Still, it has to be said that I felt--because I was--pretty marginal in this big place. There wasn't any space for an agent-less, manuscript-less academic and writer. And that was okay, ultimately: I walked and lingered when I could and listened to what I could hear. I glimpsed some pitches being made; I heard people proclaiming the gorgeousness of their clients' sentences; I watched a guy writing the next chapter of his novel (or so I imagined, anyway) in the second story seating area of one of the venue's food vendors. I attended a seminar wherein we were all exhorted to exploit the medium of the graphic novel more than we have to date.
I saw the other side of the business in which I make my living, in other words. It was the farthest thing from a wasted day--even if there weren't any books for me to buy there. (Marilynne Robinson has a new book coming out in September, by the way!)

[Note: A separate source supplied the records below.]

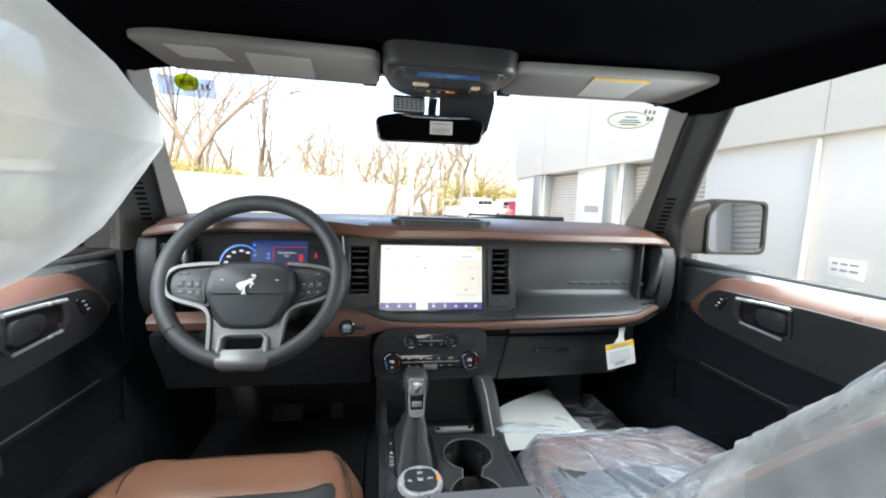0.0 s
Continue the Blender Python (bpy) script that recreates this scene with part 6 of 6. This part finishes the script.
def back_bag(cx, back_y, z0, z1, material, label, swell, seed, taper, top, corner, fade=3.0, hem=0.01, s=1):
    """A loose bag pulled over a backrest."""
    sets = [Folds(int(seed) + 40, 26, ((-0.42, 0.25), (z0 - 0.03, z1 - 0.1)), (35, 75) if s > 0 else (105, 145), (0.18, 0.48), (0.014, 0.030), 0.011),
            Folds(int(seed) + 41, 16, ((-0.42, 0.34), (z0, z1)), (60, 120), (0.12, 0.30), (0.012, 0.024), 0.007),
            Folds(int(seed) + 42, 8, ((-0.42, 0.30), (z0, z0 + 0.08)), (-15, 15), (0.10, 0.30), (0.011, 0.020), 0.008)]
    fold_white = []
    bm = bmesh.new()
    rings = []
    for j in range(171):
        k = j / 170
        z = z0 + (z1 - z0) * k
        zz = min(z, 1.45)
        y = back_y(zz)
        hw = 0.262 - taper * max(0, (zz - 1.18) / 0.15) - top * max(0, (z - 1.36) / 0.12) ** 2
        hw = max(0.05, hw)
        dep = max(0.05, 0.16 - 0.11 * max(0, (z - 1.36) / 0.12) ** 2)
        base = even(rpoly([(-hw, -dep, 0.05), (hw, -dep, 0.05), (hw, 0.010, corner), (-hw, 0.010, corner)], n=6), 330)
        ring = []
        for u, v in base:
            d = Vector((u / hw, (v + dep / 2) / dep * 2, 0)).normalized()
            flat_u = u + (0.012 - v) * (1 if u > 0 else -1) * (abs(u) > hw * 0.9)
            w = 0.010 * noise.noise(Vector((u + seed, v, z)) * 7)
            fh = sum(g(flat_u, z) for g in sets)
            fold_white.append(min(1.0, max(0.0, fh / 0.012)) ** 1.4)
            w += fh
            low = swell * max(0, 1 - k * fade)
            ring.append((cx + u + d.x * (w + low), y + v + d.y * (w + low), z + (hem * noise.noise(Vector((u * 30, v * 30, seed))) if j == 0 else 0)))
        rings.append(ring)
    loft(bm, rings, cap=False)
    return whiten_folds(solid("seat_back_bag", bm, material, label, "plastic bag", smooth=50), fold_white)


pb = back_bag(0.380, passenger_back, 0.975, 1.452, MILKFILM, "loose milky plastic bag over the passenger backrest", 0.028, 1.0, 0.012, 0.06, 0.038)
db = back_bag(-0.383, driver_back, 0.975, 1.452, LITFILM, "loose milky plastic bag over the driver's backrest", 0.050, 5.0, 0.035, 0.08, 0.06, 1.7, s=-1)
# gathered hem along the foot of the passenger bag
bm = bmesh.new()
rings = []
for j in range(13):
    row = []
    for i in range(161):
        u = -0.24 + 0.46 * i / 160
        z = 0.978 + 0.042 * j / 12 + 0.012 * noise.noise(Vector((u * 9, 3, 0))) + 0.04 * (u + 0.24)
        w = 0.010 * noise.noise(Vector((u * 60, j * 0.25, 2))) + 0.006 * noise.noise(Vector((u * 22, j * 0.5, 7)))
        row.append((0.380 + u, passenger_back(z) + 0.034 + w + 0.010 * math.sin(math.pi * j / 12) - 0.03 * (abs(u + 0.01) / 0.24) ** 6, z))
    rings.append(row)
loft(bm, rings, closed=False)
whiten_folds(part("gathered_hem", bm, MILKFILM, pb, "crumpled gathered hem"), [0.35] * len(pb.children[0].data.vertices))
# bag that hangs loose round the driver's headrest
bm = bmesh.new()
rings = []
for j in range(31):
    k = j / 30
    z = 1.355 + 0.29 * k
    hw = lerp_table([(1.355, 0.045), (1.40, 0.080), (1.435, 0.118), (1.464, 0.154), (1.492, 0.180), (1.53, 0.150), (1.585, 0.105), (1.645, 0.05)], z)[0]
    dep = 0.20 - 0.08 * max(0, (k - 0.7) / 0.3) ** 2
    ring = []
    for u, v in rpoly([(-hw, -dep / 2, 0.07), (hw, -dep / 2, 0.07), (hw, dep / 2, 0.07), (-hw, dep / 2, 0.07)], n=16):
        p = Vector((u, v, z))
        w = 0.012 * noise.noise(p * 9) + 0.018 * creases(Vector((z, u + v, 2)), 16, 0.4) - 0.008
        d = Vector((u, v, 0)).normalized()
        ring.append((-0.384 + u + d.x * w, -0.915 + v + d.y * w, z + (0.02 * noise.noise(Vector((u * 16, v * 16, 1))) if j < 3 else 0)))
    rings.append(ring)
loft(bm, rings, cap=False)
solid("headrest_bag", bm, WHITEFILM, "loose milky plastic bag round the driver's headrest", "plastic bag", smooth=60)
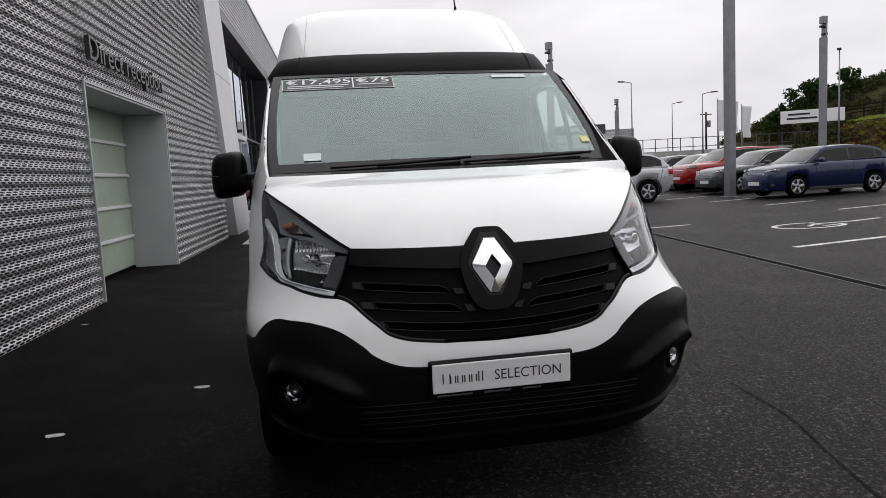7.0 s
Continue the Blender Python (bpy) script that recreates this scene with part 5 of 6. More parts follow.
def car(kind, paint, x, y, heading, label, wheel_turn=0.0, rails=False):
    """A car whose nose points along heading (degrees, 0 = -y). Its own frame: nose at y = 0, tail at y = length."""
    L, Wd, H, WB, FO, R, sill, zn, zb, zr, sf, rf, rr, tf, zt = CAR_KINDS[kind]
    z = float(ground_z(x, y))
    top = thing("parked_" + ("suv" if "suv" in kind else "coupe" if kind == "coupe" else "car"), x, y, z, heading, label, "car", "parked cars")
    W = Wd / 2
    ax = (FO, FO + WB)

    def put(name, verts, faces, mat, parent=top, lab="", smooth=True):
        V = [(p[0], p[1] - L / 2, p[2]) for p in verts]
        bm = bmesh.new()
        bm.from_mesh(mesh_of(V, faces))
        bmesh.ops.recalc_face_normals(bm, faces=bm.faces[:])
        return part(name, bm, mat, parent, lab, smooth)

    ys = np.unique(np.round(np.concatenate([np.linspace(0, .5, 9), np.linspace(.5, L - .4, 34), np.linspace(L - .4, L, 8), [ax[0] - R - .05, ax[0] + R + .05, ax[1] - R - .05, ax[1] + R + .05], *[a + (R + .05) * np.cos(np.linspace(0, np.pi, 13)) for a in ax]]), 3))
    width = W * (1 - .30 * np.clip(1 - ys / .75, 0, 1) ** 2.2 - .22 * np.clip((ys - (L - .7)) / .7, 0, 1) ** 2.2)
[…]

With every day that passes, I grow more certain that I'm launching a new book project. I didn't see this coming. Right now, I think it's still a scholarly book--but who knows. I'm following along; the path is starting to look pretty good.
2 Comments:
Your bit about books-as-business reminded me of that scene in "Say Anything" in which Lloyd professes his desire to avoid involvement with anything bought, sold, or processed. Publishing = Not for Lloyd Dobbler
That book fair sounds like quite a trip--glad you were able to attend. Hooray for a new Marilynne Robinson novel!